* Start DATA EXTRACT *

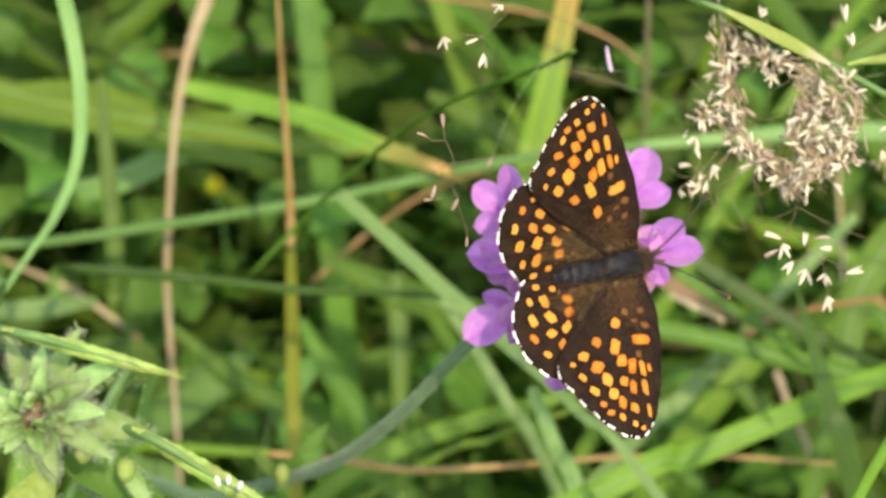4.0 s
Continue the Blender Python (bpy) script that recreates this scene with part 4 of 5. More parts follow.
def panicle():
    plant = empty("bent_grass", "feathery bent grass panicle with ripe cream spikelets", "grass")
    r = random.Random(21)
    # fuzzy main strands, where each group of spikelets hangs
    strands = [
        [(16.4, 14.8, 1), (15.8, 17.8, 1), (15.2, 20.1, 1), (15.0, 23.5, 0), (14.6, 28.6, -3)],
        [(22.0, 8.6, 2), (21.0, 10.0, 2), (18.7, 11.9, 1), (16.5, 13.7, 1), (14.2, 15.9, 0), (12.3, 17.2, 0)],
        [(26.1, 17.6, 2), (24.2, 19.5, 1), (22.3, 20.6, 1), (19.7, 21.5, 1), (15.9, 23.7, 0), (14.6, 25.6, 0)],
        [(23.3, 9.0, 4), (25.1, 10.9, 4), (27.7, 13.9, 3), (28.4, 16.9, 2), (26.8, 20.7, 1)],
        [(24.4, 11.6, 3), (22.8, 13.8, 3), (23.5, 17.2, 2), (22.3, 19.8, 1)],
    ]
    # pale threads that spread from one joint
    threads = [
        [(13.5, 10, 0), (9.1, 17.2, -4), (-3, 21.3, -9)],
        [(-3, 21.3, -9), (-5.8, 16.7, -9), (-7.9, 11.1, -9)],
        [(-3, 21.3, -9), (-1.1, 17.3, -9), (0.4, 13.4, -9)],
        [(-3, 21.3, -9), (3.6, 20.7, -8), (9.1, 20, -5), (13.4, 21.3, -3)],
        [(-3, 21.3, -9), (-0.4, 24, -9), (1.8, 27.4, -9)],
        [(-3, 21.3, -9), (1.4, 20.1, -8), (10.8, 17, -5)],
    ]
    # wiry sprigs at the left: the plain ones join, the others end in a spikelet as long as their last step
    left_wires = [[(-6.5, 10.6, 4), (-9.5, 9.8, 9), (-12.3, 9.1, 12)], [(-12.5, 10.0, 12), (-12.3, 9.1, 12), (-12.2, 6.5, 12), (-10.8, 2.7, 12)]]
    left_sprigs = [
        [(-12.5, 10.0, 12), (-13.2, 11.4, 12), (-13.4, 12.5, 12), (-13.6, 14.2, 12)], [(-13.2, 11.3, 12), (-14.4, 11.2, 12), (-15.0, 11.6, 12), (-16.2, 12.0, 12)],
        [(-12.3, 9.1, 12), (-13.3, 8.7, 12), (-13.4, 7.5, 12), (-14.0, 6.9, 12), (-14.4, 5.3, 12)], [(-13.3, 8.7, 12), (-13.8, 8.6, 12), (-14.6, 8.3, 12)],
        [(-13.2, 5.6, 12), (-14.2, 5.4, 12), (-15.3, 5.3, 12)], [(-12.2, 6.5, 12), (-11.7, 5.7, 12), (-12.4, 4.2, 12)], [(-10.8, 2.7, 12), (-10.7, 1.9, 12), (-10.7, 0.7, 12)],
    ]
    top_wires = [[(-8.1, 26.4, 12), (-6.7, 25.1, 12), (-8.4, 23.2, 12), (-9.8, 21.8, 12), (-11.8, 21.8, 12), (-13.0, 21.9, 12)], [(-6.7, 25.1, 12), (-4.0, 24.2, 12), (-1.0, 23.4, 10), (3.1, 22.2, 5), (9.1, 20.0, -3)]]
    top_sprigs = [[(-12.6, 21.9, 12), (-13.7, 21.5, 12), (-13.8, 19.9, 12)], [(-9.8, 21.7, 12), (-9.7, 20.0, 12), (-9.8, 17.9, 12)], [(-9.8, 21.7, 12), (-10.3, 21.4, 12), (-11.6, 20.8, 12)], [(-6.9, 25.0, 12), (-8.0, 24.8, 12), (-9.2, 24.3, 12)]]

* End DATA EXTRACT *

**JOB:**
Copy the data character for character, but drop all pictures from the copy.

**EXERCISE OUTPUT:**
4.0 s
Continue the Blender Python (bpy) script that recreates this scene with part 4 of 5. More parts follow.
def panicle():
    plant = empty("bent_grass", "feathery bent grass panicle with ripe cream spikelets", "grass")
    r = random.Random(21)
    # fuzzy main strands, where each group of spikelets hangs
    strands = [
        [(16.4, 14.8, 1), (15.8, 17.8, 1), (15.2, 20.1, 1), (15.0, 23.5, 0), (14.6, 28.6, -3)],
        [(22.0, 8.6, 2), (21.0, 10.0, 2), (18.7, 11.9, 1), (16.5, 13.7, 1), (14.2, 15.9, 0), (12.3, 17.2, 0)],
        [(26.1, 17.6, 2), (24.2, 19.5, 1), (22.3, 20.6, 1), (19.7, 21.5, 1), (15.9, 23.7, 0), (14.6, 25.6, 0)],
        [(23.3, 9.0, 4), (25.1, 10.9, 4), (27.7, 13.9, 3), (28.4, 16.9, 2), (26.8, 20.7, 1)],
        [(24.4, 11.6, 3), (22.8, 13.8, 3), (23.5, 17.2, 2), (22.3, 19.8, 1)],
    ]
    # pale threads that spread from one joint
    threads = [
        [(13.5, 10, 0), (9.1, 17.2, -4), (-3, 21.3, -9)],
        [(-3, 21.3, -9), (-5.8, 16.7, -9), (-7.9, 11.1, -9)],
        [(-3, 21.3, -9), (-1.1, 17.3, -9), (0.4, 13.4, -9)],
        [(-3, 21.3, -9), (3.6, 20.7, -8), (9.1, 20, -5), (13.4, 21.3, -3)],
        [(-3, 21.3, -9), (-0.4, 24, -9), (1.8, 27.4, -9)],
        [(-3, 21.3, -9), (1.4, 20.1, -8), (10.8, 17, -5)],
    ]
    # wiry sprigs at the left: the plain ones join, the others end in a spikelet as long as their last step
    left_wires = [[(-6.5, 10.6, 4), (-9.5, 9.8, 9), (-12.3, 9.1, 12)], [(-12.5, 10.0, 12), (-12.3, 9.1, 12), (-12.2, 6.5, 12), (-10.8, 2.7, 12)]]
    left_sprigs = [
        [(-12.5, 10.0, 12), (-13.2, 11.4, 12), (-13.4, 12.5, 12), (-13.6, 14.2, 12)], [(-13.2, 11.3, 12), (-14.4, 11.2, 12), (-15.0, 11.6, 12), (-16.2, 12.0, 12)],
        [(-12.3, 9.1, 12), (-13.3, 8.7, 12), (-13.4, 7.5, 12), (-14.0, 6.9, 12), (-14.4, 5.3, 12)], [(-13.3, 8.7, 12), (-13.8, 8.6, 12), (-14.6, 8.3, 12)],
        [(-13.2, 5.6, 12), (-14.2, 5.4, 12), (-15.3, 5.3, 12)], [(-12.2, 6.5, 12), (-11.7, 5.7, 12), (-12.4, 4.2, 12)], [(-10.8, 2.7, 12), (-10.7, 1.9, 12), (-10.7, 0.7, 12)],
    ]
    top_wires = [[(-8.1, 26.4, 12), (-6.7, 25.1, 12), (-8.4, 23.2, 12), (-9.8, 21.8, 12), (-11.8, 21.8, 12), (-13.0, 21.9, 12)], [(-6.7, 25.1, 12), (-4.0, 24.2, 12), (-1.0, 23.4, 10), (3.1, 22.2, 5), (9.1, 20.0, -3)]]
    top_sprigs = [[(-12.6, 21.9, 12), (-13.7, 21.5, 12), (-13.8, 19.9, 12)], [(-9.8, 21.7, 12), (-9.7, 20.0, 12), (-9.8, 17.9, 12)], [(-9.8, 21.7, 12), (-10.3, 21.4, 12), (-11.6, 20.8, 12)], [(-6.9, 25.0, 12), (-8.0, 24.8, 12), (-9.2, 24.3, 12)]]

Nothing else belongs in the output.